Sunday, May 21, 2006

Rosie Blau interviews Jilly Cooper

at FT.com (the title of the piece is "Size matters for the queen of bonkbusters"):

There are other firsts in this book: a condom ("I was told to put it in by my editor"); dumping by text; and Cooper finally had to ditch the word "bonk" for "shag" to keep up with the times ("Bonking is rather wholesome, isn't it?").

So has Cooper lost her fizz? Not at all, she says, but her previous books were set in wilder times: the 1960s and 1970s rather than the puritanical 2000s. "And I'm much older now. I'm nearly 70 and so you do have much less recent experience to draw on."

Cooper is still learning about the darker side of sex, however. "I didn't know what STDs were before this book. There was no reason that I should because I'd been writing about the art world." Is the art world really immune to sexually transmitted diseases, then? "Well no, but . . . " Jilly Cooper pauses. "Tell me what are STDs, really?"

Proclaiming herself "too old" for feminism, she argues that: "If you discredit men so much, sexually he won't be able to perform. I think this is happening. The sperm count is plummeting and it's about the male ego. Partly, anyway."

But the bonkbuster lives on, even if we're not allowed to "bonk" any more and men can't manage it. In contrast, the stars of the growing chic lit genre lack charisma, says Cooper. Writers now are "very funny and clever but I do think they've added far too much water to their men. I hope mine are more fun. They're more attractive. You probably wouldn't want to marry them, though."

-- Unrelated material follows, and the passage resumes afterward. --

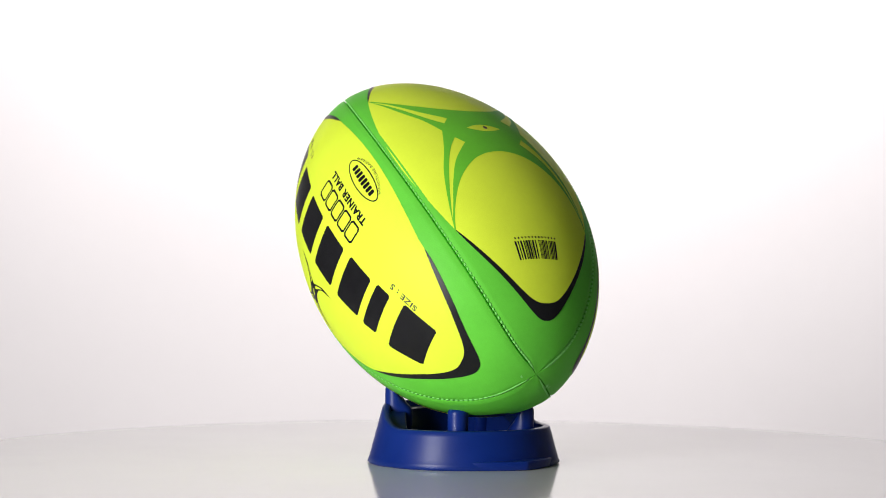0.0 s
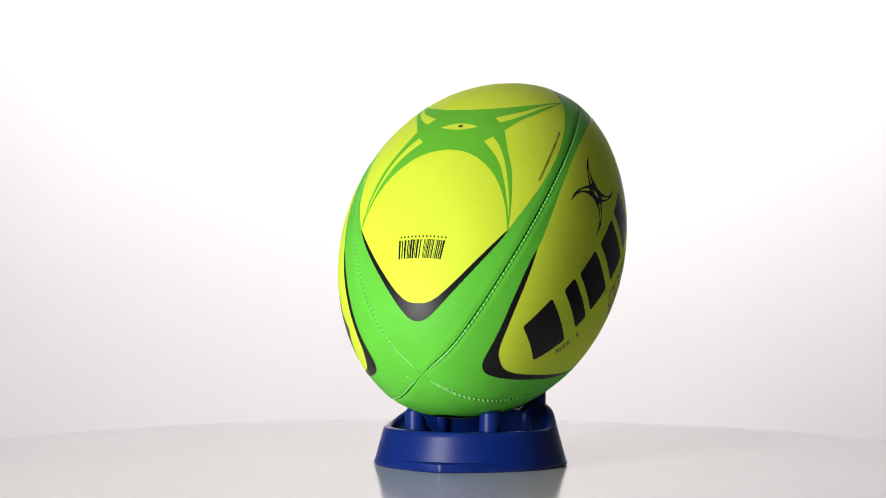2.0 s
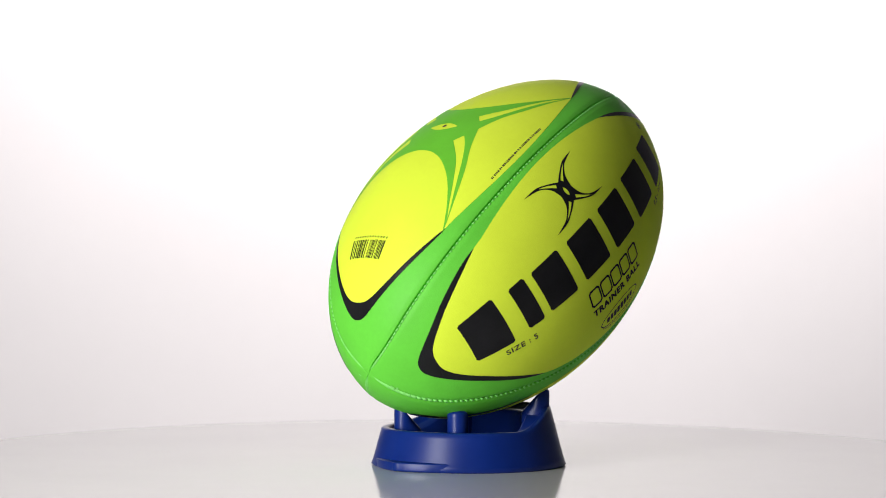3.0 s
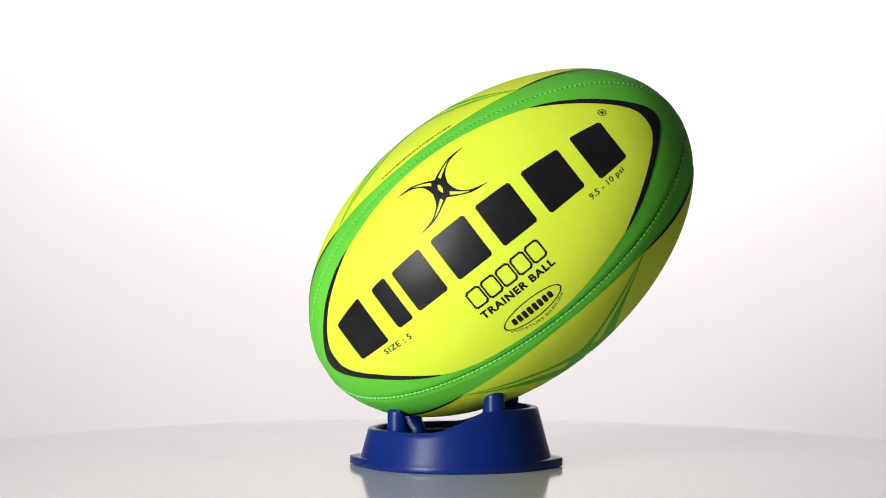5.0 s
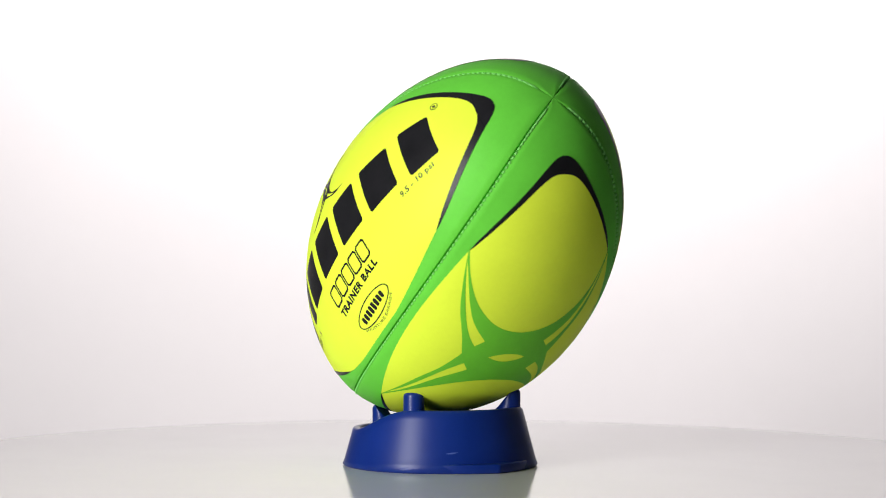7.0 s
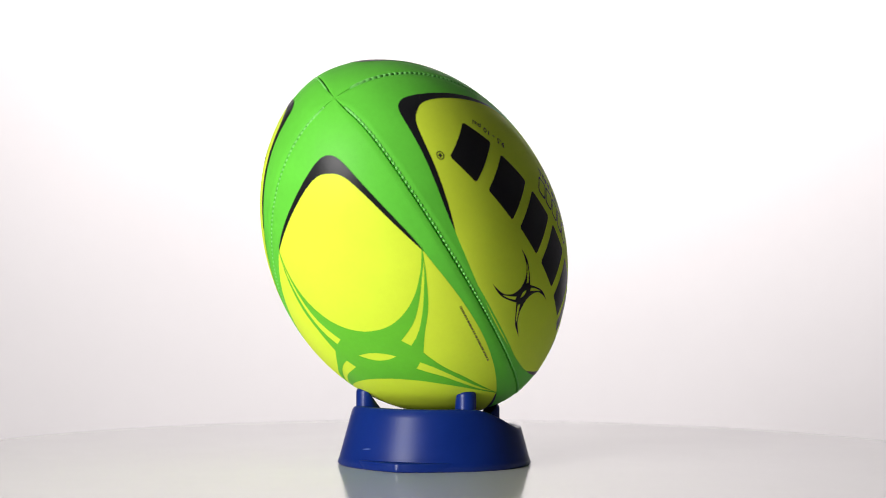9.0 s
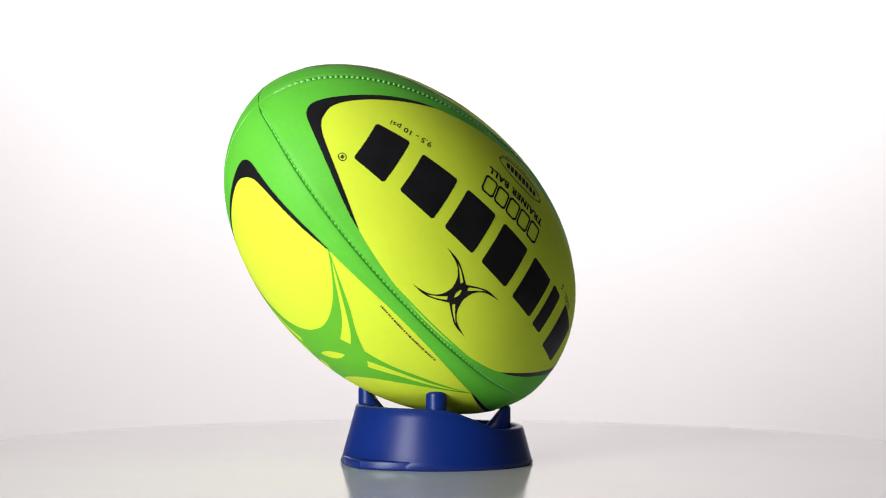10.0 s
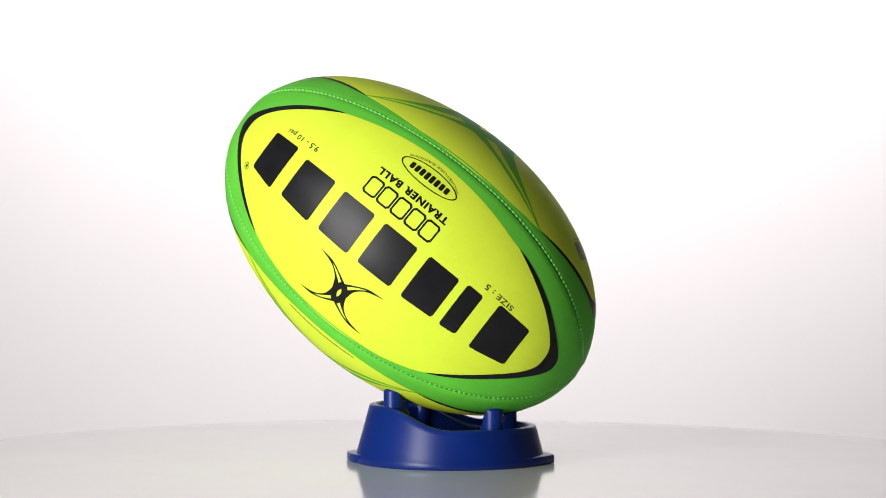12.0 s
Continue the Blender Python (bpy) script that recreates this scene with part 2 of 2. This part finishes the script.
def star_outline():
    """Four-armed star: the arms run to the corners of the panel."""
    low = curve([(0.169, 0), (0.182, 7.5), (0.22, 15.0), (0.30, 23.6), (0.41, 31.2), (0.53, 37.6)])
    side = curve([(0.53, 37.6), (0.377, 32.9), (0.238, 28.3), (0.12, 23.2), (0.0, 19.0)])
    return mirrored(low + side[1:])


def star_slits():
    return four_ways(curve([(0.059, 15.9), (0.117, 20.1), (0.205, 24.6), (0.37, 31.5), (0.47, 35.6)], 5)
                     + curve([(0.47, 35.6), (0.40, 31.7), (0.30, 26.9), (0.196, 21.2), (0.10, 13.1)], 5)[1:])


def emblem_outline():
    low = curve([(0.040, 0), (0.057, 4.4), (0.105, 7.8), (0.186, 9.6)], 6)
    side = curve([(0.186, 9.6), (0.108, 9.1), (0.05, 7.0), (0.0, 4.6)], 6)
    return mirrored(low + side[1:])


def emblem_slits():
    return four_ways(curve([(0.018, 4.5), (0.058, 6.75), (0.100, 8.35)], 4) + curve([(0.100, 8.35), (0.061, 5.9), (0.026, 3.3)], 4)[1:])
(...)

Oh, I really can't wait for this book, perhaps I should go downstairs & see if the Amazon UK box is lurking in the mail area (but really I am going to fall apart if I do not sleep for a long time tonight, I had better resist because if it's there it will kill me not to stay up and read it tonight). In any case, I feel sure you'll be hearing more from me about Jilly Cooper in days to come (English readers are rolling their eyes at this point, American ones just puzzled, but you must trust me when I say that while I can't exactly recommend these books to readers of, say, dark contemporary noir or interesting young-adult fantasy or for that matter beautifully-sentenced literary fiction they are certainly amazingly addictive, and in a strange way quite distinctive and appealing).